W rok 2022 weszliśmy ze sporymi problemami będącymi efektem dwóch lat pandemii COVID-19. Problematyczna była przede wszystkim wysoka inflacja, która prawdopodobnie z uwagi na wojnę wzrośnie jeszcze bardziej.

Jednak zagrożony jest też wzrost gospodarczy. Ekonomiści ING Bank Śląski obniżyli prognozę wzrostu dla naszej gospodarki w tym roku o 1,3 pkt. proc., do poziomu 3,2 proc. Spowolnienie prognozuje także agencja Fitch, które zakłada wzrost na poziomie 3,3 proc. przy wzroście cen na poziomie 10 proc. na koniec roku.

Coraz bardziej realna staje się wizja stagflacji, a więc wysokiej inflacji połączonej z niskim wzrostem gospodarczym. Jest to sytuacja, w której rosną ceny, ale nie idzie za tym wzrost wynagrodzenia, a dodatkowo rośnie bezrobocie. Na to wszystko nakłada się efekt uboczny walki z długo ignorowaną inflacją – podwyżki stóp procentowych to podwyżki rat kredytów, które w wielu przypadkach są bardzo drastyczne.

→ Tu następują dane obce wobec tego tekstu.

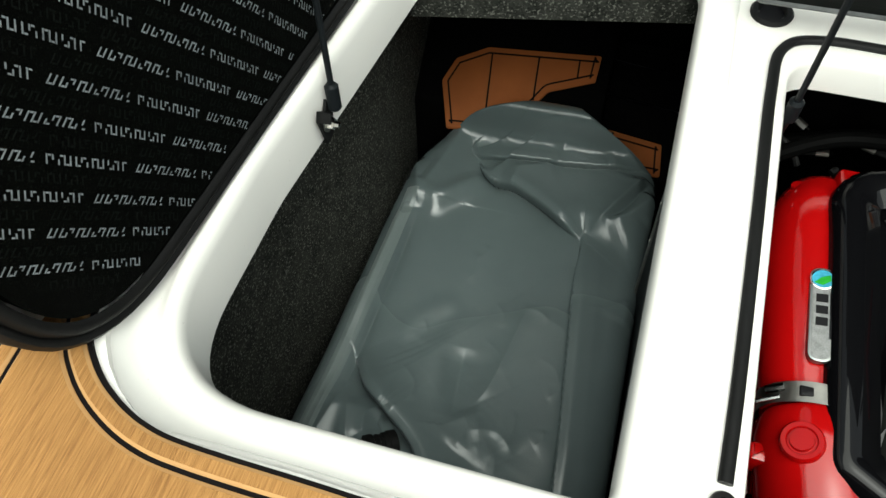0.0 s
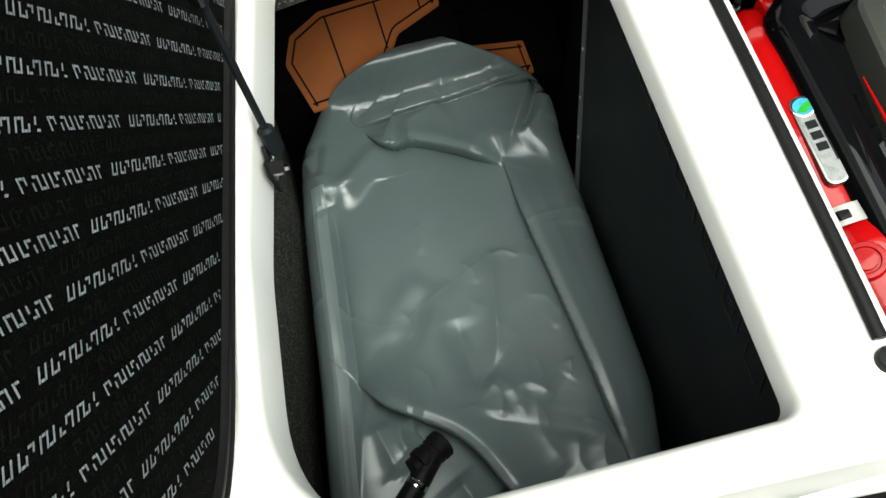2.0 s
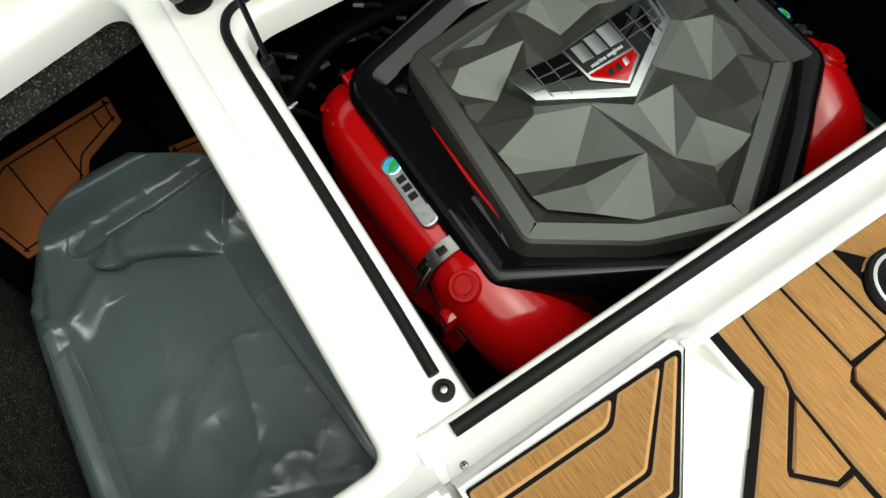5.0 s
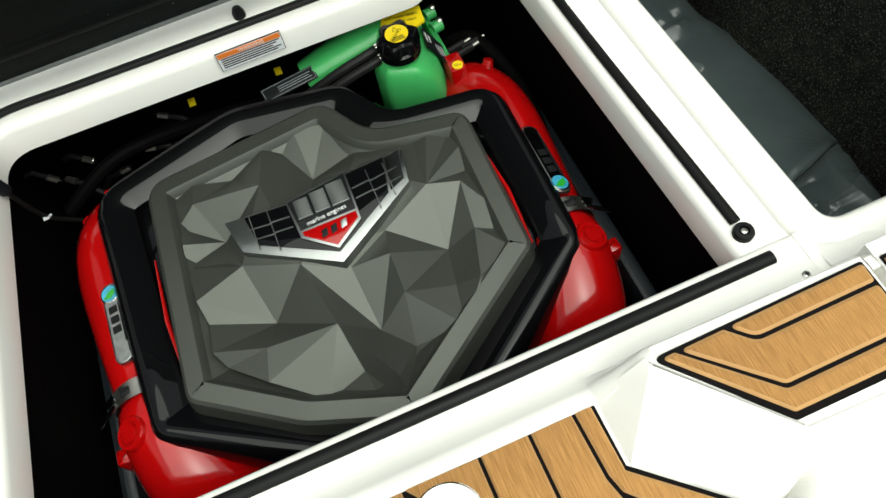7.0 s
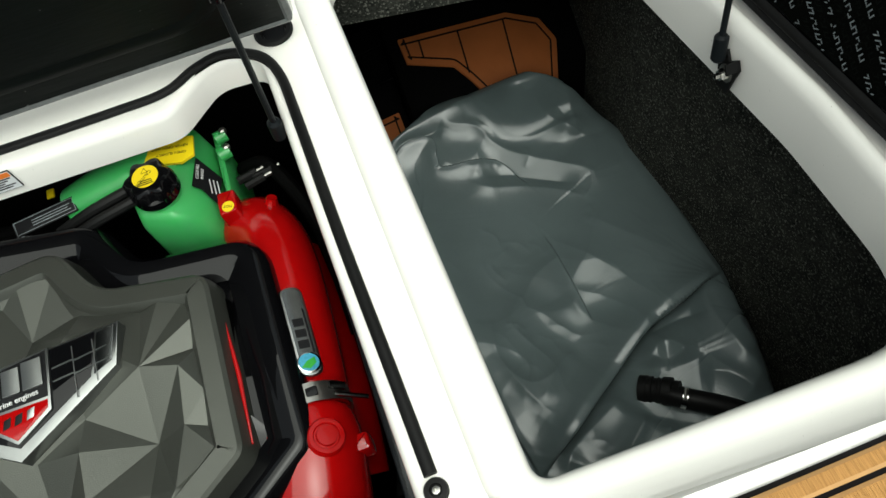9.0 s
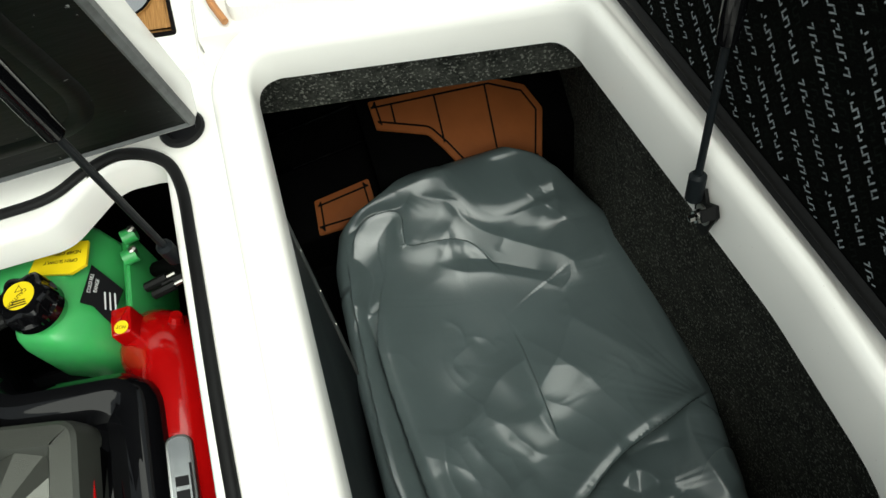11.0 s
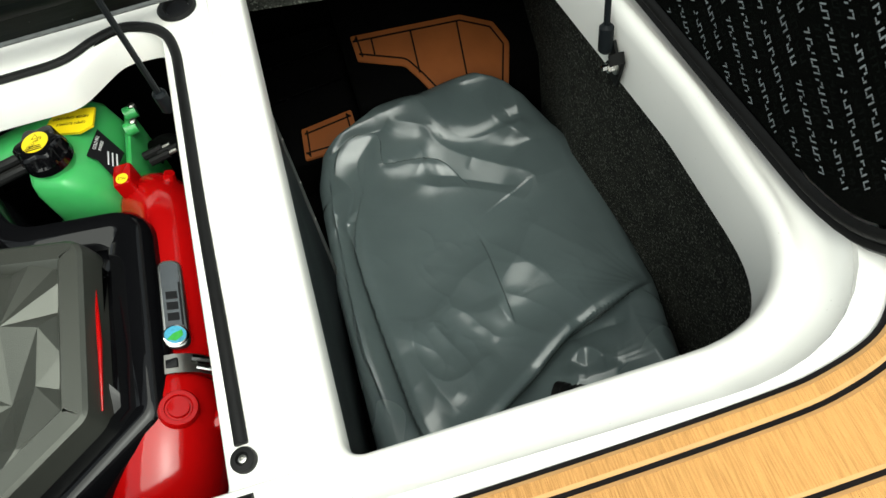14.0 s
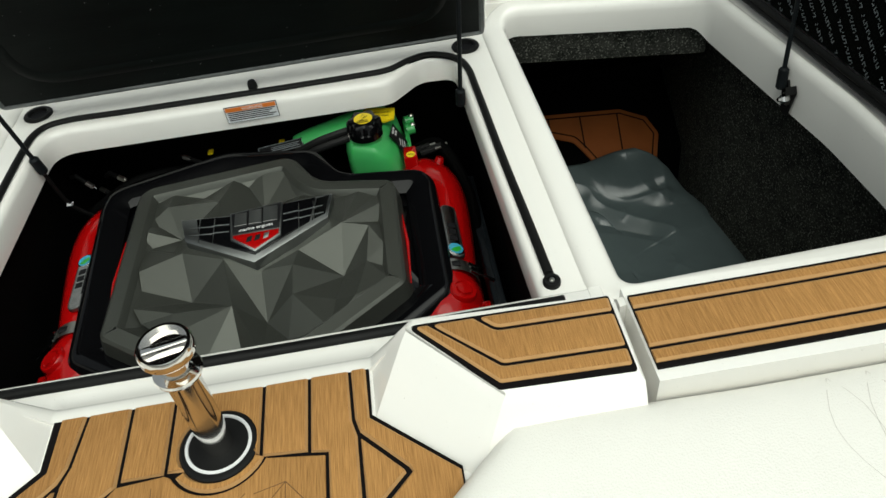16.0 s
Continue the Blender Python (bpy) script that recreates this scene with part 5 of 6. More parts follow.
# black hoses, coloured darker still for the shade behind the engine
for i, pts in enumerate(([(-0.40, 0.66, -0.20), (-0.28, 0.70, -0.16), (-0.10, 0.72, -0.18), (0.06, 0.71, -0.20)], [(-0.38, 0.74, -0.24), (-0.2, 0.76, -0.20), (0.0, 0.75, -0.24), (0.3, 0.72, -0.25)], [(0.31, 0.70, -0.20), (0.36, 0.66, -0.17), (0.40, 0.55, -0.22), (0.40, 0.4, -0.3)], [(-0.37, 0.22, -0.33), (-0.40, 0.30, -0.30), (-0.40, 0.45, -0.32), (-0.38, 0.6, -0.3)])):
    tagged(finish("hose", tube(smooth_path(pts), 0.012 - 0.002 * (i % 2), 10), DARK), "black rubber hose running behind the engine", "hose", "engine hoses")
for x, y in ((-0.14, 0.745), (0.018, 0.74)):
    tagged(finish("wire_tag", box(x - 0.006, x + 0.006, y - 0.005, y + 0.012, -0.155, -0.152, 0.001), YELLOW), "small yellow wire tag behind the engine", "tag", "wire tags")
for x, y in ((0.325, 0.655), (0.335, 0.64), (0.35, 0.65)):
    c = thing("connector", "black cable connector with bright pins behind the engine", "connector", (x, y, -0.17), "connectors")
    part("body", tube([(-0.02, 0, 0), (0.012, 0.004, 0.004)], 0.007, 8), RUBBER, c)
    part("pin", tube([(0.012, 0.004, 0.004), (0.024, 0.006, 0.005)], 0.0035, 8), STEEL, c)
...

Metale szlachetne znów rosną

Cena złota i srebra po ostatnich spadkach, od środy do piątku odnotowały wzrost. W dalszym ciągu utrzymuje się wysoki wzrost niepokoju, który przekłada się na zwiększone zapotrzebowanie na bezpieczne aktywa. Polski złoty przez chwilę zdołał się umocnić, jednak w ubiegłym tygodniu znów zaczynał tracić, co przełożyło się na wzrost ceny złota wyrażonej w złotówce (przekroczony poziom 8 500 PLN w czwartek).